This simple sentence: “I do not consent to this search,” is one of the most important tools you have to protect your constitutional rights during a police stop. What else can you do? The ACLU's New York state affiliate has produced a phone app & palm card titled “What do to if you're stopped by police.”
From the intro page:
We all recognize the need for effective law enforcement, but we should also understand our own rights and responsibilities — especially in our interactions with the police.
This card tells you what to do if you are stopped, arrested, or injured in your encounter with the police, and how to file a complaint.
Suprisingly, many people don't know their rights. Maybe they were absent that week in Civics class or just haven't watched enough Law & Order. But we live in a time when our privacy rights are being chipped away: it's important for people to push back and claim their Constitutional rights.
Refusing a warrantless search may irritate the officer, but does not give him/her probable cause to conduct a search. It's not up to you to prove you have nothing to hide; it's up to law enforcement to convince a judge that there's a reason to conduct a search.

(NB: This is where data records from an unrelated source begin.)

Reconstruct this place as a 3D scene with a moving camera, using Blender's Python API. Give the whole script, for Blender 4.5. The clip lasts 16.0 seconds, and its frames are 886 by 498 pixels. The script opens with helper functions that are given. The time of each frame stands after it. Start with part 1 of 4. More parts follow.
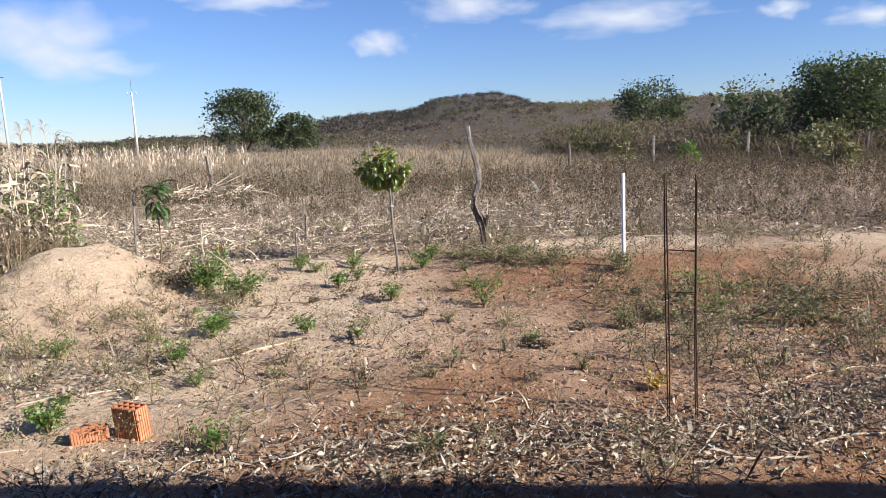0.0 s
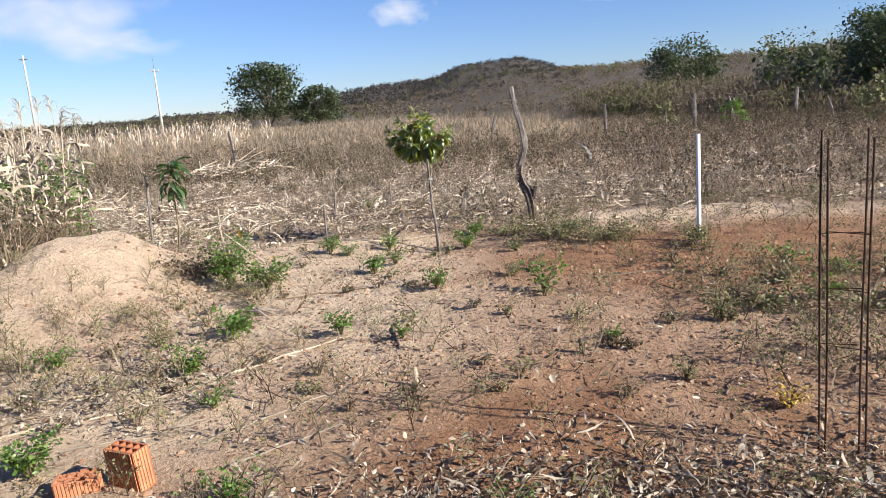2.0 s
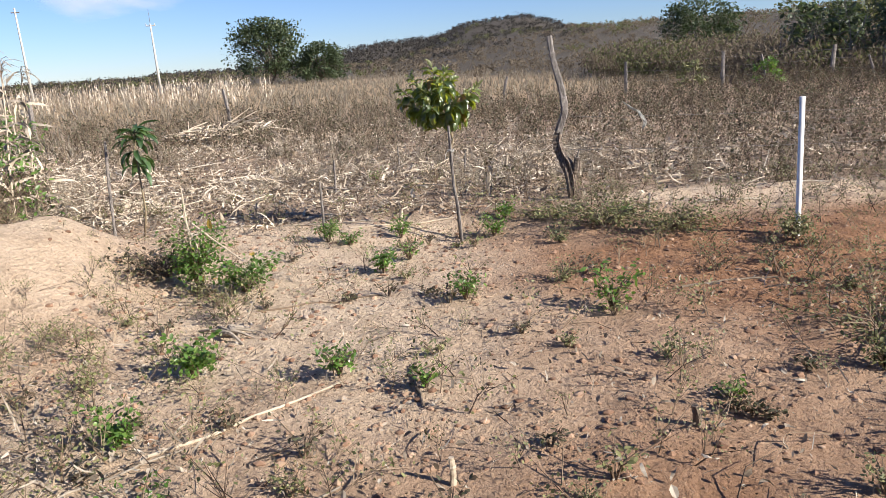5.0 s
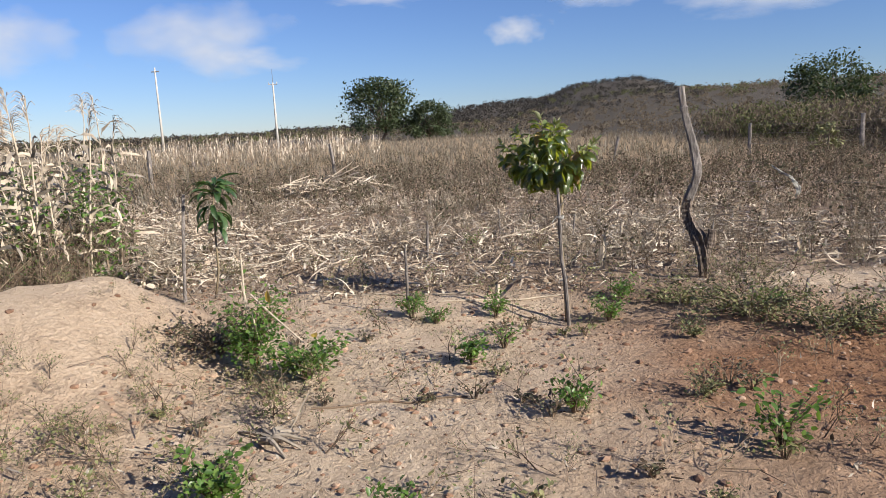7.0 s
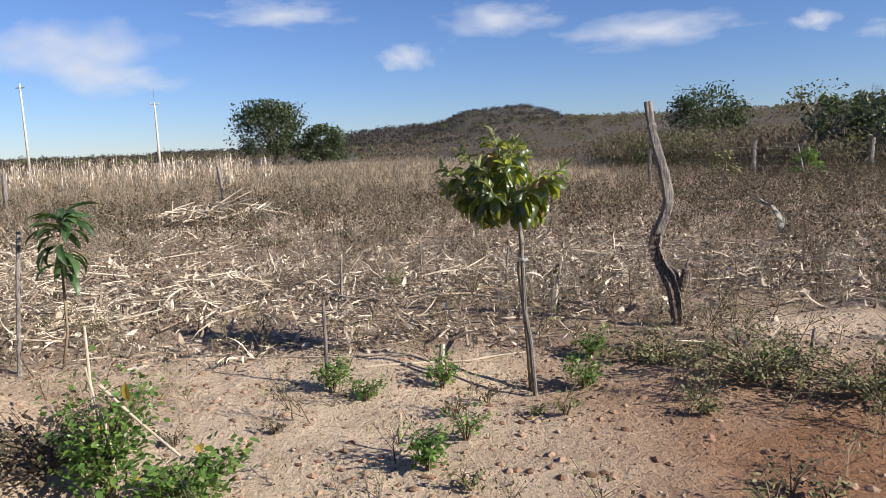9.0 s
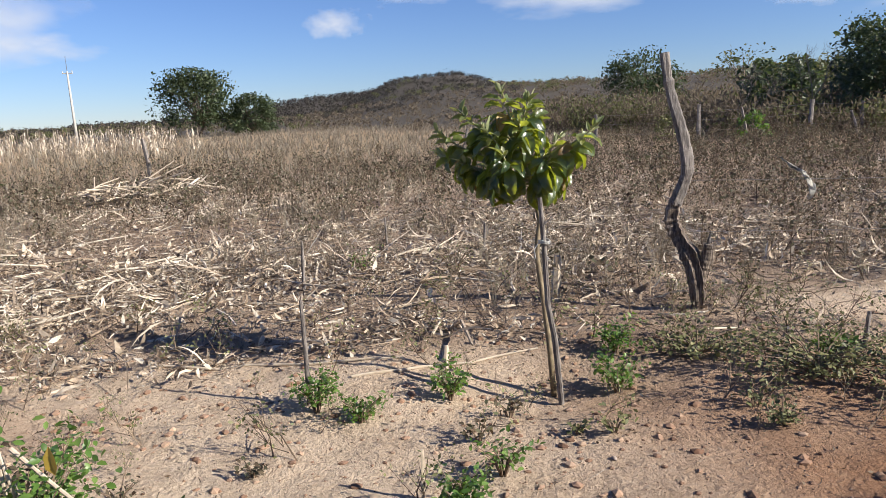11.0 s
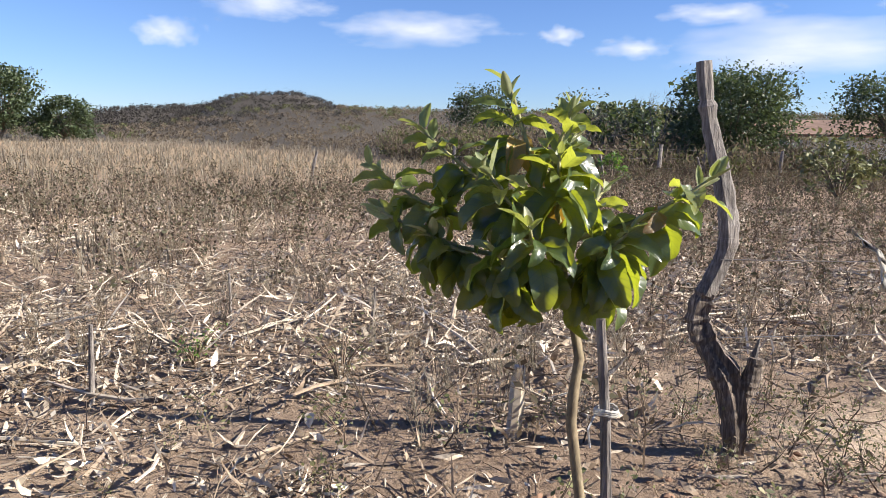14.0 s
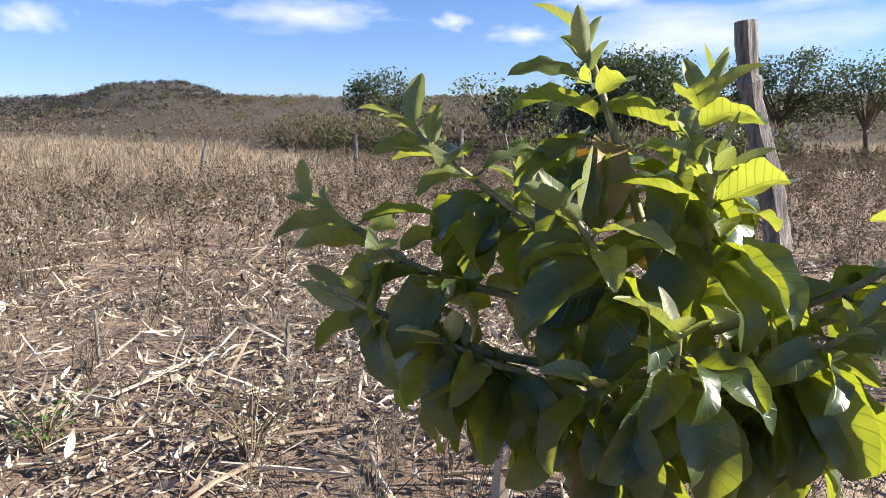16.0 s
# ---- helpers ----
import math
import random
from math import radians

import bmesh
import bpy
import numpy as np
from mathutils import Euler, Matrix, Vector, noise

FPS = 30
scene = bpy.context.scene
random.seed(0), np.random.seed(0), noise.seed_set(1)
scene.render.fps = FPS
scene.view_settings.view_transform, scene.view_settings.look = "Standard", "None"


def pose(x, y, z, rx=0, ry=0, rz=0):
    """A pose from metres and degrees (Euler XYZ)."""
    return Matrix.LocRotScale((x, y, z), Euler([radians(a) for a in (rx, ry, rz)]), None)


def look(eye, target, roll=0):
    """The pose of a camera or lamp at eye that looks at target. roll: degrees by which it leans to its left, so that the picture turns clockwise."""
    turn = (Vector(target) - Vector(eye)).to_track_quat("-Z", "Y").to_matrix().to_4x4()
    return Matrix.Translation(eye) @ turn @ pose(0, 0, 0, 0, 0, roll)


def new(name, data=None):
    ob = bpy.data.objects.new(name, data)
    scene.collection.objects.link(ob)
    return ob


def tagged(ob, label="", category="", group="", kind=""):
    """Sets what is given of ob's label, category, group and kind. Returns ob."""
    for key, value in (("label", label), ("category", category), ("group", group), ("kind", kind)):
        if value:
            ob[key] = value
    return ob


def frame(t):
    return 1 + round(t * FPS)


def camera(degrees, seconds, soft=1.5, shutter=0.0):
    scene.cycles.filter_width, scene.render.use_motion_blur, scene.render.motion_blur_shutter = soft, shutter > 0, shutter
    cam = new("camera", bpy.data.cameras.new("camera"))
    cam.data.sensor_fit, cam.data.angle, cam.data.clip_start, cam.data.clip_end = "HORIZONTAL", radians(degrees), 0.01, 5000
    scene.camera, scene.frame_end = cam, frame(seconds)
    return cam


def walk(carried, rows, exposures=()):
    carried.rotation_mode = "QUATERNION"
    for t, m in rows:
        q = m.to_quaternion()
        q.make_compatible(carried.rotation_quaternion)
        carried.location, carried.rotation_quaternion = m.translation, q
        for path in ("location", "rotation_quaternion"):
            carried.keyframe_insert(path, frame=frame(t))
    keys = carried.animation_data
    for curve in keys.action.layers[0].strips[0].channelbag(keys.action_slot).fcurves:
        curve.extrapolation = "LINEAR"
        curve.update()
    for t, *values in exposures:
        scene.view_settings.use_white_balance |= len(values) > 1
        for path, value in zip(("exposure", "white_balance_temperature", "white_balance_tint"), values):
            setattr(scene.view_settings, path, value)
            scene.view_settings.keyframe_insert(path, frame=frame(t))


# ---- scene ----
cam = camera(64.4, 16.0, soft=0.5)
METRES, EYE, TILT, LEAN, TURN = 9.0, 1.653, 0.0, 0.0, 0.0
ROWS = [
    (0.0, 0.0, 0.0, 0.0, -0.34, -9.21, 2.12),
    (0.5, 0.0087, 0.0289, -0.0026, 0.96, -8.53, 3.74),
    (1.0, 0.0057, 0.0477, -0.0047, 1.99, -8.53, 1.91),
    (1.5, -0.0101, 0.0824, -0.003, -0.23, -9.97, 3.63),
    (2.0, -0.0241, 0.107, -0.0059, 1.54, -11.59, 3.99),
    (2.5, -0.0318, 0.141, -0.0075, 0.82, -9.91, 4.3),
    (3.0, -0.0418, 0.1673, -0.008, -1.48, -12.21, 3.41),
    (3.2, -0.0478, 0.1772, -0.0078, -2.13, -12.81, 3.1),
    (5.3, -0.0509, 0.2949, -0.0107, 2.32, -14.8, 3.5),
    (5.5, -0.0495, 0.3052, -0.0091, 1.45, -14.34, 1.84),
    (6.0, -0.0485, 0.3291, -0.0111, 7.64, -13.11, 3.98),
    (6.5, -0.0469, 0.3621, -0.0118, 14.88, -9.33, 3.97),
    (7.0, -0.0579, 0.3903, -0.0173, 10.43, -9.67, 2.81),
    (7.5, -0.0736, 0.4196, -0.0181, 2.86, -10.45, 3.16),
    (8.0, -0.0839, 0.4596, -0.0226, 3.92, -8.09, 3.38),
    (8.5, -0.0931, 0.4939, -0.0245, 3.67, -9.37, 2.53),
    (9.0, -0.1087, 0.5264, -0.021, 1.78, -8.05, 2.17),
    (9.2, -0.1144, 0.5346, -0.0219, 4.33, -8.85, 2.57),
    (11.3, -0.1584, 0.6366, -0.0248, -6.34, -11.67, 2.69),
    (11.5, -0.1633, 0.652, -0.0261, -8.24, -12.77, 2.49),
    (12.0, -0.1682, 0.697, -0.026, -11.65, -11.68, 3.1),
    (12.5, -0.1782, 0.7331, -0.0276, -10.8, -10.58, 4.73),
    (13.0, -0.1768, 0.7716, -0.0239, -15.46, -12.84, 2.46),
    (13.5, -0.1689, 0.8108, -0.0237, -14.72, -8.94, 1.78),
    (14.0, -0.1672, 0.8445, -0.0251, -16.54, -9.0, -1.03),
    (14.5, -0.1688, 0.8833, -0.0246, -23.14, -8.32, -1.18),
    (15.0, -0.1668, 0.9127, -0.0278, -22.34, -8.05, -1.61),
    (15.5, -0.1536, 0.94, -0.0218, -23.7, -9.62, -0.32),
    (16.0, -0.1536, 0.9516, -0.0228, -24.93, -9.96, 0.07),
]
walk(cam, [(t, pose(0, 0, EYE, TILT, LEAN, TURN) @ pose(METRES * x, METRES * y, METRES * z, 90 + pitch, roll, yaw)) for t, x, y, z, yaw, pitch, roll in ROWS],
     [(0.0, 1.13), (3.2, 1.14), (5.5, 1.1), (6.0, 1.0), (7.0, 0.8), (9.0, 0.87), (12.0, 1.07), (13.0, 1.24), (14.0, 1.32), (15.0, 1.38), (16.0, 1.42)])

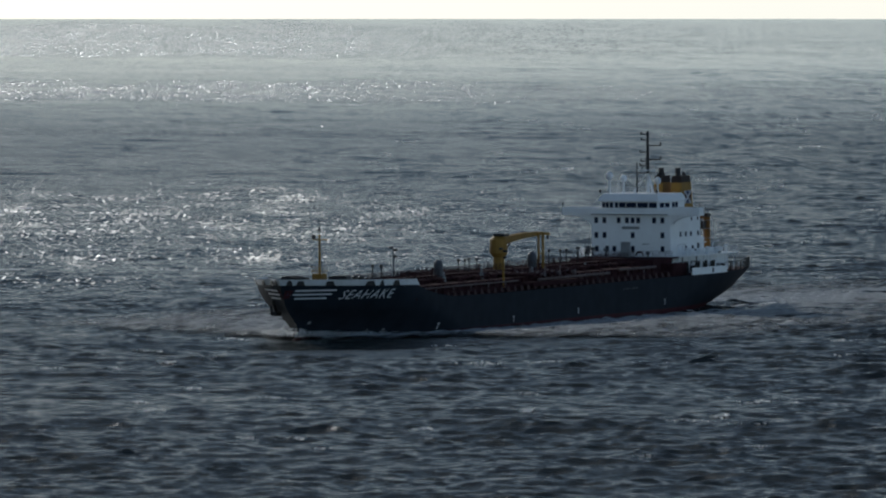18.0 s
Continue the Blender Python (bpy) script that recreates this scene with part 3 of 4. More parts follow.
def build_markings(side):
    for z, xb in ((8.78, 167.8), (8.12, 168.2), (7.46, 168.6)):
        hull_plate([(173.3 if z > 8 else 172.8, z - 0.13, xb, z + 0.13)], "bow_stripe", LETTER, side, "white stripe")
        bow = hull_plate([(173.3 if z > 8 else 172.8, z - 0.13, xb, z + 0.13)], "bow_stripe", LETTER, side, "white stripe")
        mirror(bow)
    for sg in (1, -1):
        e = hull_plate([(174.6, 7.5, 173.55, 8.9)], "bow_emblem", MAROON, side, "dark red device on the stem", 0.05)
        d = hull_plate([(174.35, 7.95, 173.85, 8.45)], "bow_emblem", BLUE, side, "blue middle of the device", 0.07)
        if sg < 0:
            mirror(e), mirror(d)
    lettering("SEAHAKE", 166.9, 7.25, 1.5, side)
    for x, z in ((167.7, 3.3), (157.3, 1.7), (154.3, 1.7)):
        hull_plate([(x + 0.22, z - 0.22, x - 0.22, z + 0.22)], "hull_mark", GREY, side, "small round white mark")
    for x, z in ((142.6, 1.9), (114, 1.9), (87.3, 2.2), (50.3, 2.3)):
        hull_plate([(x + 0.12, z - 0.5, x - 0.12, z + 0.5)], "hull_mark", LETTER, side, "white draught mark")
        hull_plate([(x + 0.35, z + 0.35, x - 0.35, z + 0.5)], "hull_mark", LETTER, side, "white draught mark")
    for x in (68, 66.6, 65.2, 63.8, 62.4):
        hull_plate([(x + 0.22, 5.15, x - 0.22, 5.27)], "hull_mark", GREY, side, "short pale bar")
    # anchor in its pocket on the starboard bow, and one to port
    for sg in (1, -1):
        p = hull_point(168.2, 6.2, 0.3)
        bm = rod((p.x + 0.5, p.y + 0.1, 7.0), (p.x - 0.7, p.y + 0.15, 5.0), 0.22, 0.28)
        box(p.x - 1.7, p.x + 0.3, p.y - 0.5, p.y + 0.75, 4.4, 5.1, 0.15, bm)
        rod((p.x - 1.5, p.y + 0.4, 4.8), (p.x - 1.2, p.y + 0.6, 6.3), 0.3, 0.08, bm=bm)
        rod((p.x + 0.1, p.y + 0.4, 4.8), (p.x + 0.5, p.y + 0.6, 6.2), 0.3, 0.08, bm=bm)
        if sg > 0:
            bm.free()
            continue
        bmesh.ops.transform(bm, verts=bm.verts, matrix=Matrix.Diagonal((1, sg, 1, 1)))
        bmesh.ops.recalc_face_normals(bm, faces=bm.faces)
        part("anchor", bm, BLACK, ship, "black stockless anchor")


def windows(parent, spots, w, h, axis, face, sg=1, name="window"):
    """Panes in frames on a wall: spots are (across, height); axis 0 for a wall facing forward, 1 for a side."""
    frame_ob = pane_ob = None
    for a, z in spots:
        if axis == 0:
            m = Matrix.Translation((face, a, z))
            fr = (0, 0.05, -w / 2 - 0.07, w / 2 + 0.07, -h / 2 - 0.07, h / 2 + 0.07)
            pn = (0.02, 0.07, -w / 2, w / 2, -h / 2, h / 2)
        else:
            m = Matrix.Translation((a, face, z))
            fr = (-w / 2 - 0.07, w / 2 + 0.07, 0, 0.05 * sg, -h / 2 - 0.07, h / 2 + 0.07)
            pn = (-w / 2, w / 2, 0.02 * sg, 0.07 * sg, -h / 2, h / 2)
        if pane_ob is None:
            frame_ob = part("window_frame", box(*fr), GREY, parent)
            pane_ob = part(name, box(*pn, bevel=min(w, h) * 0.12), GLASS, parent, "dark window pane")
            frame_ob.matrix_basis = pane_ob.matrix_basis = m
        else:
            again("window_frame", frame_ob, parent, m)
            tagged(again(name, pane_ob, parent, m), "dark window pane")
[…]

Sure, you may have nothing to hide, so what's the big deal if you let police search your car, pockets, or home without a warrant? Here's the answer:
- It's your constitutional right.
- Refusing a search protects you if you end up in court.
- Saying “no” can prevent a search altogether.
- Searches can waste your time and damage your property.
- You never know what they'll find.
The police officers I know personally are great people who took a hard, dangerous job. They'll never, ever get rich on a public employee's salary, but that was never the goal. Unfortunately, there are some bad apples in the bunch, and you never know when you'll meet up with one of them.
Whatever you do when dealing with police officer, always stay calm. There's plenty of time later to file a complaint. Know your rights. Be prepared. Stay safe.